[meteorite-list] Study Questions Dates for Cataclysms on Early Moon, Earth

Ron Baalke baalke at zagami.jpl.nasa.gov
Thu Nov 5 15:39:05 EST 2015



http://news.wisc.edu/24103

Study questions dates for cataclysms on early moon, Earth
by David Tenenbaum
University of Wisconsin
October 16, 2015

Phenomenally durable crystals called zircons are used to date some of 
the earliest and most dramatic cataclysms of the solar system. One is 
the super-duty collision that ejected material from Earth to form the 
moon roughly 50 million years after Earth formed. Another is the late 
heavy bombardment, a wave of impacts that may have created hellish surface 
conditions on the young Earth, about 4 billion years ago.
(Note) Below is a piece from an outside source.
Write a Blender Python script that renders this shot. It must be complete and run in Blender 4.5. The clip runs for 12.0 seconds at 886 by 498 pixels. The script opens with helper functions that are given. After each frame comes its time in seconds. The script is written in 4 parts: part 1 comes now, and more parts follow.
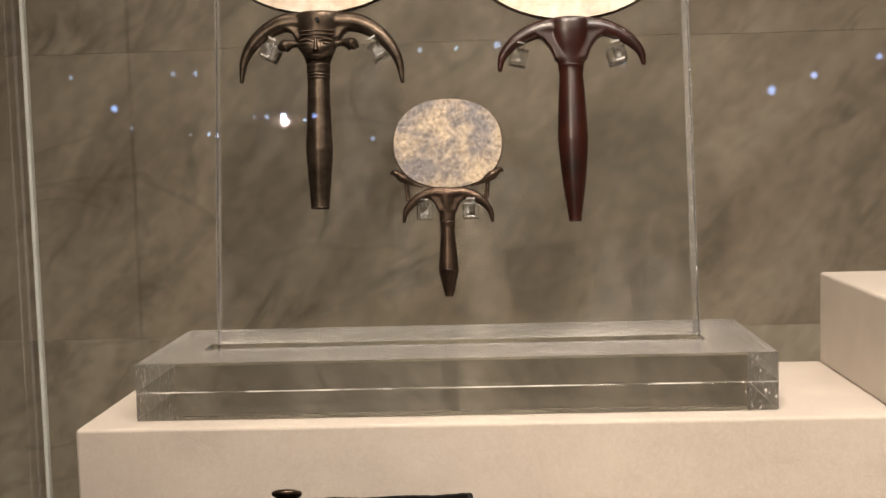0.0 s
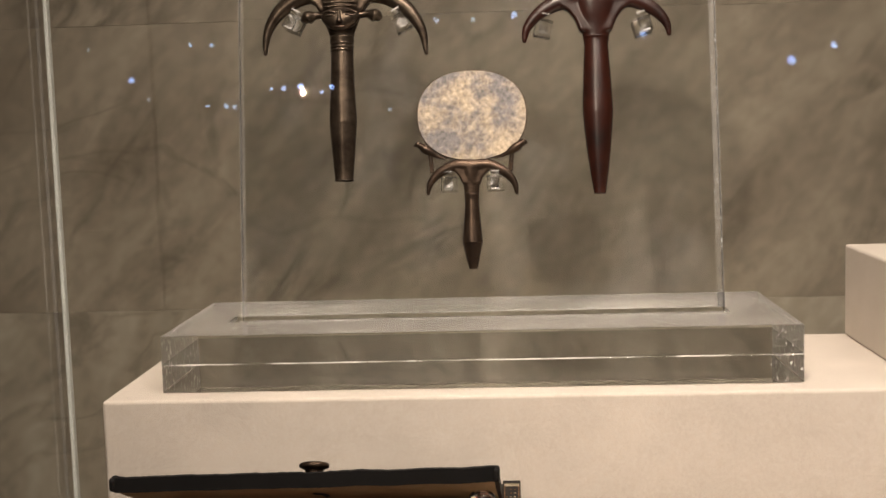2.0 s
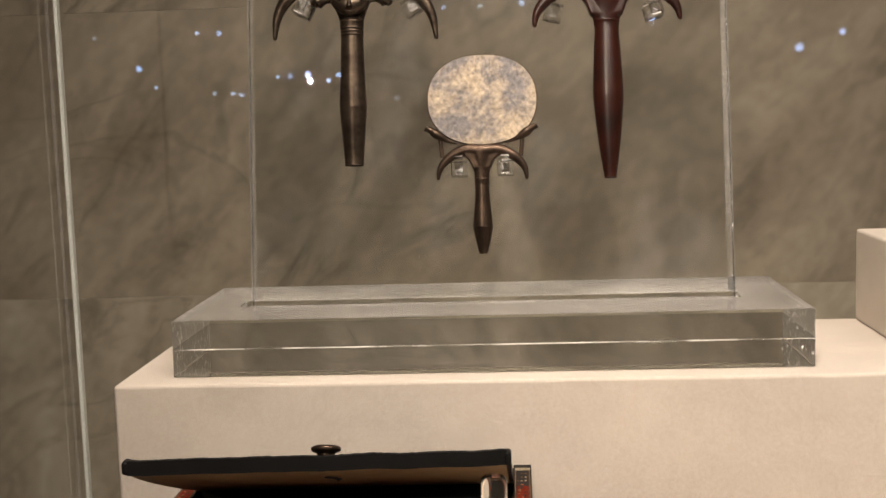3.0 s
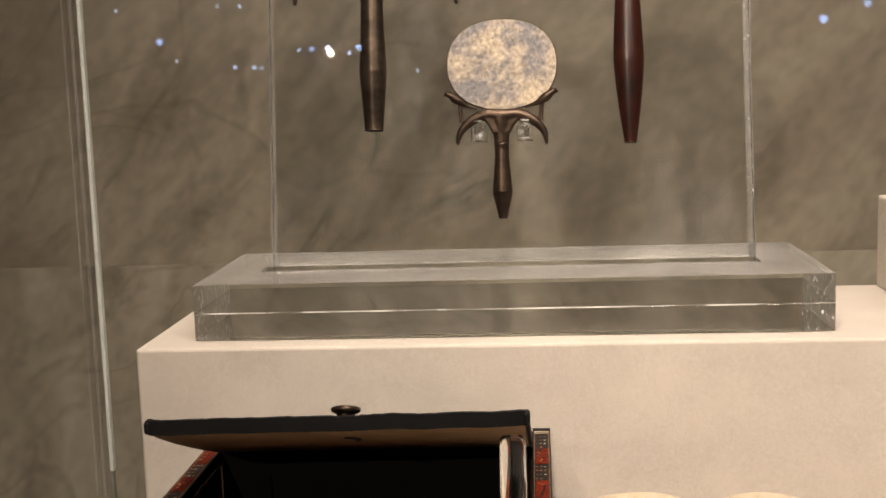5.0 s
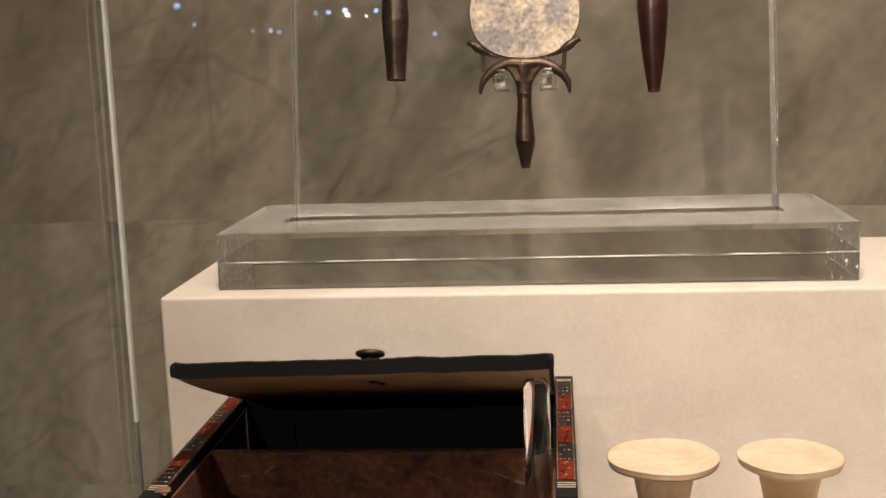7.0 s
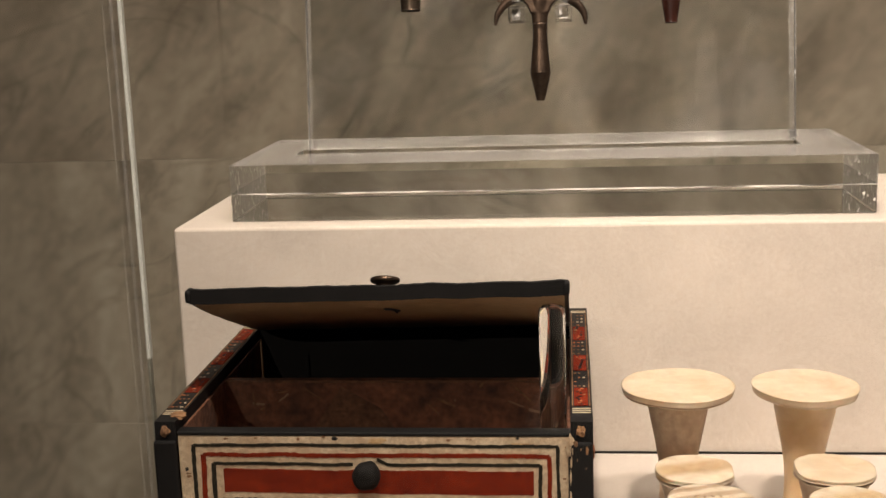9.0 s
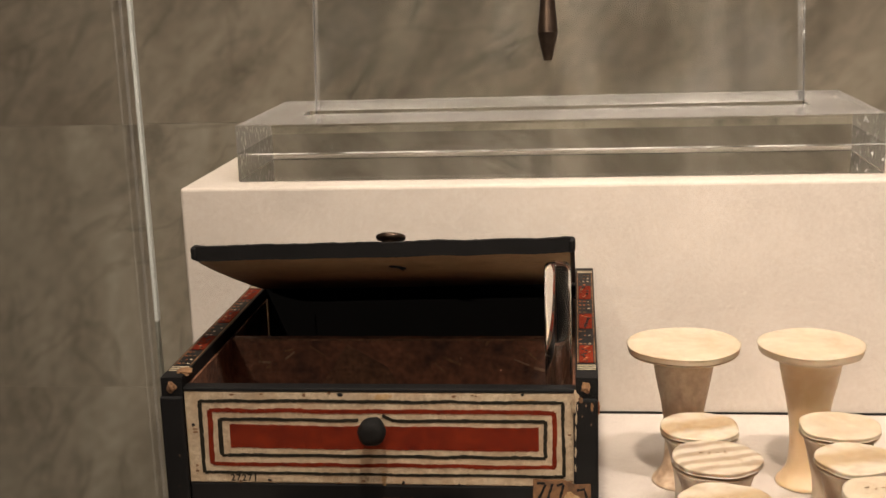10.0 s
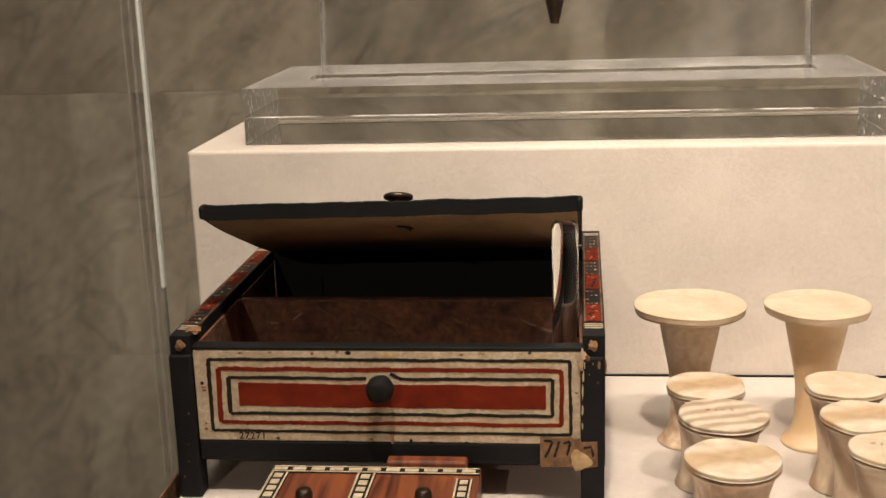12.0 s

Both events are widely accepted but unproven, so geoscientists are eager 
for more details and better dates. Many of those dates come from zircons 
retrieved from the moon during NASA's Apollo voyages in the 1970s.

A study of zircons from a gigantic meteorite impact in South Africa, now 
online in the journal Geology, casts doubt on the methods used to date 
lunar impacts. The critical problem, says lead author Aaron Cavosie, a 
visiting professor of geoscience and member of the NASA Astrobiology Institute 
at the University of Wisconsin-Madison, is the fact that lunar zircons 
are "ex situ," meaning removed from the rock in which they formed, which 
deprives geoscientists of corroborating evidence of impact.

"While zircon is one of the best isotopic clocks for dating many geological 
processes," Cavosie says, "our results show that it is very challenging 
to use ex situ zircon to date a large impact of known age."

Although many of their zircons show evidence of shock, "once separated 
from host rocks, ex situ shocked zircons lose critical contextual information," 
Cavosie says.

The "clock" in a zircon occurs as lead isotopes accumulate during radioactive 
decay of uranium. With precise measurements of isotopes scientists can 
calculate, based on the half life of uranium, how long lead has been accumulating.

If all lead was driven off during asteroid impact, the clock was reset, 
and the amount of accumulated lead should record exactly how long ago 
the impact occurred.

Studies of lunar zircons have followed this procedure to produce dates 
from 4.3 billion to 3.9 billion years ago for the late heavy bombardment.

To evaluate the assumption of clock-resetting by impact, Cavosie and colleagues 
gathered zircons near Earth's largest impact, located in South Africa 
and known to have occurred 2 billion years ago. The Vredefort impact structure 
is deeply eroded, and approximately 90 kilometers across, says Cavosie, 
who is also in the Department of Applied Geology at Curtin University 
in Perth, Australia. "The original size, estimated at 300 kilometers diameter, 
is modeled to result from an impactor 14 kilometers in diameter," he says.

The researchers searched for features within the zircons that are considered 
evidence of impact, and concluded that most of the ages reflect when the 
zircons formed in magma. The zircons from South Africa are "out of place 
grains that contain definitive evidence of shock deformation from the 
Vredefort impact," Cavosie says. "However, most of the shocked grains 
do not record the age of the impact but rather the age of the rocks they 
formed in, which are about 1 billion years older."

The story is different on Earth, says zircon expert John Valley, a professor 
of geoscience at UW-Madison. "Most zircons on Earth are found in granite, 
and they formed in the same process that formed the granite. This has 
led people to assume that all the zircons were reset by impact, so the 
ages they get from the Moon are impact ages. Aaron is saying to know that, 
you have to apply strict criteria, and that's not what people have been 
doing."

The accuracy of zircon dating affects our view of Earth's early history. 
The poorly understood late heavy bombardment, for example, likely influenced 
when life arose, so dating the bombardment topped a priority list of the 
National Academy of Sciences for lunar studies. Did the giant craters 
on the moon form during a brief wave or a steady rain of impacts? "It 
would be nice to know which," Valley says.

"The question of what resets the zircon clock has always been very complicated. 
For a long time people have been saying if zircon is really involved in 
a major impact shock, its age will be reset, so you can date the impact. 
Aaron has been saying, 'Yes, sometimes, but often what people see as a 
reset age may not really be reset.' Zircons are the gift that keep on 
giving, and this will not change that, but we need to be a lot more careful 
in analyzing what that gift is telling us."